[START]

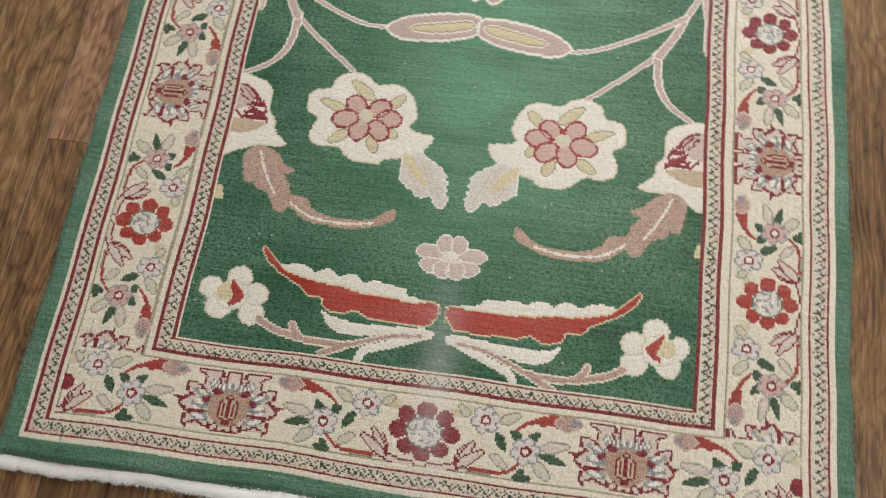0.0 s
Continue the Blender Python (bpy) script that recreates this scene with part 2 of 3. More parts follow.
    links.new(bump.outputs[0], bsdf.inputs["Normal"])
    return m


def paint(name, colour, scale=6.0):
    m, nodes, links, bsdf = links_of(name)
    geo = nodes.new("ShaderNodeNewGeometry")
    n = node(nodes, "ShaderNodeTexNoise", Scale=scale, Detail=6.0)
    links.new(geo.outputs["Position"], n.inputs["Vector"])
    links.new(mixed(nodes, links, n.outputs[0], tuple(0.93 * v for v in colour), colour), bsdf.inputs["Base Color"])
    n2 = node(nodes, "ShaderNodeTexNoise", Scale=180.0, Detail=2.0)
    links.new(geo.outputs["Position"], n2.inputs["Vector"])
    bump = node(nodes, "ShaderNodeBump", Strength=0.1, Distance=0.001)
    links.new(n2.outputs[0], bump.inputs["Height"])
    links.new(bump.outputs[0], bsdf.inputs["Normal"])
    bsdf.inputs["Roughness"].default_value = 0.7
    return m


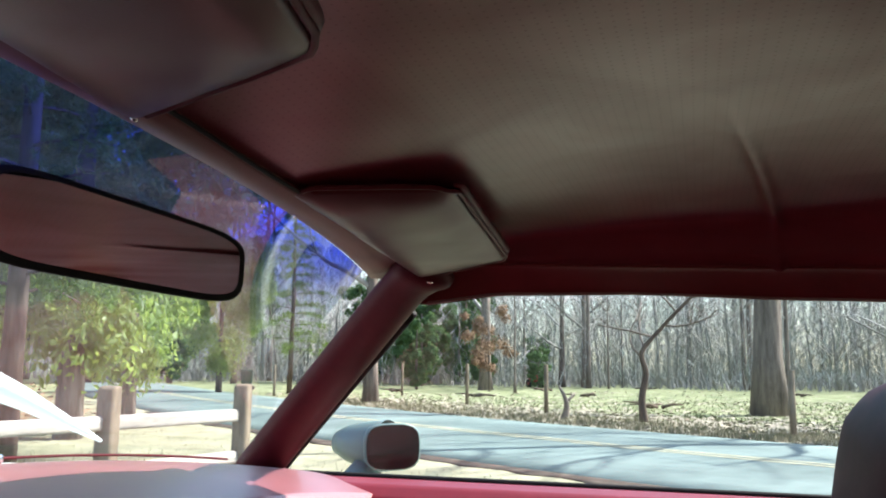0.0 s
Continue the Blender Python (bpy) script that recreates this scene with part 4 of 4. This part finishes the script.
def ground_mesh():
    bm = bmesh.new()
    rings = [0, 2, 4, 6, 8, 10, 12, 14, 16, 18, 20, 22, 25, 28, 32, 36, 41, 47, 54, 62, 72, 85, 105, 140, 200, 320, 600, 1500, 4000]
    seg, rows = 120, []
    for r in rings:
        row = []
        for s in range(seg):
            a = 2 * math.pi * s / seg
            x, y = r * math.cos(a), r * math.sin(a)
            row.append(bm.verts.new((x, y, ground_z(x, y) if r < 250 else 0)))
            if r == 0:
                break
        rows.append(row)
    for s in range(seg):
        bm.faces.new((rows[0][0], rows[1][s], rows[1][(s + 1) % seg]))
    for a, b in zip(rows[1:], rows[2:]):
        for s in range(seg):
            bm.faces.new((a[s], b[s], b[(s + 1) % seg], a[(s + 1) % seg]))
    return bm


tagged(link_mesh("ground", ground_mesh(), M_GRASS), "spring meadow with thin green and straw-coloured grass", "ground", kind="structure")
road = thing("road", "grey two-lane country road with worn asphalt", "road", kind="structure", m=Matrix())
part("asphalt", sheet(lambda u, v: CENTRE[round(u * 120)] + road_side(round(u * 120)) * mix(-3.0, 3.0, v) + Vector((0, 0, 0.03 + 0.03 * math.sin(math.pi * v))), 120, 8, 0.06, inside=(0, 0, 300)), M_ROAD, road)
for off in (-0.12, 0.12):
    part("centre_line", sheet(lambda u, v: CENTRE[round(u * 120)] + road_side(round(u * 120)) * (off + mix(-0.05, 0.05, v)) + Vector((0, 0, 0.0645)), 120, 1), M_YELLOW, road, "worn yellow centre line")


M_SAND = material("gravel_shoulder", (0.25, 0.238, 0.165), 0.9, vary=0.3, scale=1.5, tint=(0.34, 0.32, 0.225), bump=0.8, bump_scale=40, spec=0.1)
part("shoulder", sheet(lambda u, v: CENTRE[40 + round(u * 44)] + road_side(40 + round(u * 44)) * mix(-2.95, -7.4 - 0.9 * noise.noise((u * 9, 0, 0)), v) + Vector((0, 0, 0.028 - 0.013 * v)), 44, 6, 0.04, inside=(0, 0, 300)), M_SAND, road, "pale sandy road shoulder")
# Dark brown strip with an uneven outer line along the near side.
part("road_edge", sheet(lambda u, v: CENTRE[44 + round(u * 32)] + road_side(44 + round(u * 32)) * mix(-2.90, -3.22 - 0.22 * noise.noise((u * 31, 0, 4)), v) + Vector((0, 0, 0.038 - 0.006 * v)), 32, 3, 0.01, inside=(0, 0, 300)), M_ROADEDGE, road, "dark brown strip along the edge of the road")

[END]

### [WHAT YOU NEED TO DO]
Give back, word for word, each line from the one containing "finishes the script." down to the one containing "120)) * (off", including those two lines.

### [ANSWER TO THE PROBLEM]
Continue the Blender Python (bpy) script that recreates this scene with part 4 of 4. This part finishes the script.
def ground_mesh():
    bm = bmesh.new()
    rings = [0, 2, 4, 6, 8, 10, 12, 14, 16, 18, 20, 22, 25, 28, 32, 36, 41, 47, 54, 62, 72, 85, 105, 140, 200, 320, 600, 1500, 4000]
    seg, rows = 120, []
    for r in rings:
        row = []
        for s in range(seg):
            a = 2 * math.pi * s / seg
            x, y = r * math.cos(a), r * math.sin(a)
            row.append(bm.verts.new((x, y, ground_z(x, y) if r < 250 else 0)))
            if r == 0:
                break
        rows.append(row)
    for s in range(seg):
        bm.faces.new((rows[0][0], rows[1][s], rows[1][(s + 1) % seg]))
    for a, b in zip(rows[1:], rows[2:]):
        for s in range(seg):
            bm.faces.new((a[s], b[s], b[(s + 1) % seg], a[(s + 1) % seg]))
    return bm


tagged(link_mesh("ground", ground_mesh(), M_GRASS), "spring meadow with thin green and straw-coloured grass", "ground", kind="structure")
road = thing("road", "grey two-lane country road with worn asphalt", "road", kind="structure", m=Matrix())
part("asphalt", sheet(lambda u, v: CENTRE[round(u * 120)] + road_side(round(u * 120)) * mix(-3.0, 3.0, v) + Vector((0, 0, 0.03 + 0.03 * math.sin(math.pi * v))), 120, 8, 0.06, inside=(0, 0, 300)), M_ROAD, road)
for off in (-0.12, 0.12):
    part("centre_line", sheet(lambda u, v: CENTRE[round(u * 120)] + road_side(round(u * 120)) * (off + mix(-0.05, 0.05, v)) + Vector((0, 0, 0.0645)), 120, 1), M_YELLOW, road, "worn yellow centre line")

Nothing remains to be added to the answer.